Anyone familiar with the state of the modern academy will understand how Comiskey can insouciantly regard the astonishing judicial aggrandizement of recent decades as an exercise in temperance. What is ideologically congenial is normal, what is normal is unexamined, and what is unexamined constitutes the mainstream. Comiskey acknowledges that the Court has been seriously out of step with public opinion on religion, term limits, and some free speech issues. He can, however, treat these as unimportant because, according to opinion polls, the public approves of the Court's record otherwise, including on abortion and homosexuality. But this leaves out the factor of intensity. Issues like the elimination of school prayer and the protection of flag burning provoke truly deep resentments and anxiety. A few decisions of this kind may be more significant than many decisions that generate mild approval.
A second consideration entirely missing from Comiskey's form of majoritarianism is federalism. On many issues, stretching from abortion to vagrancy, the Court's decisions conflict with policies enacted in most of the states, and in that sense are anti-majoritarian.
Finally, he pays too little attention to qualitative aspects of judicial opinions. In particular, the Court can announce and explain its decisions in ways that invite participation by political institutions in the interpretive process or it can preempt and condemn such participation. In several places, Comiskey acknowledges that in recent years the Court has increasingly insisted on its own supremacy and has, correspondingly, condemned political influences on constitutional interpretations.
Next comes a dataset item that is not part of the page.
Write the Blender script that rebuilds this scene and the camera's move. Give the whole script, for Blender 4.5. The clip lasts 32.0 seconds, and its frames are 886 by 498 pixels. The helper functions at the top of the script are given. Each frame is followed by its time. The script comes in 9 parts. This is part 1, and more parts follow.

But with his ideological blinders on, he takes this as an unremarkable fact of life.
It is true that the Court's results are not as far from mainstream preferences as conservatives sometimes think. It is also true that the Senate's advice and consent function must be conducted diligently if the Court is not to become entirely insulated from political life. But it requires a studious inattention to the obvious to conclude, as Comiskey does, that all is well with the main process available for exercising democratic control over the Court.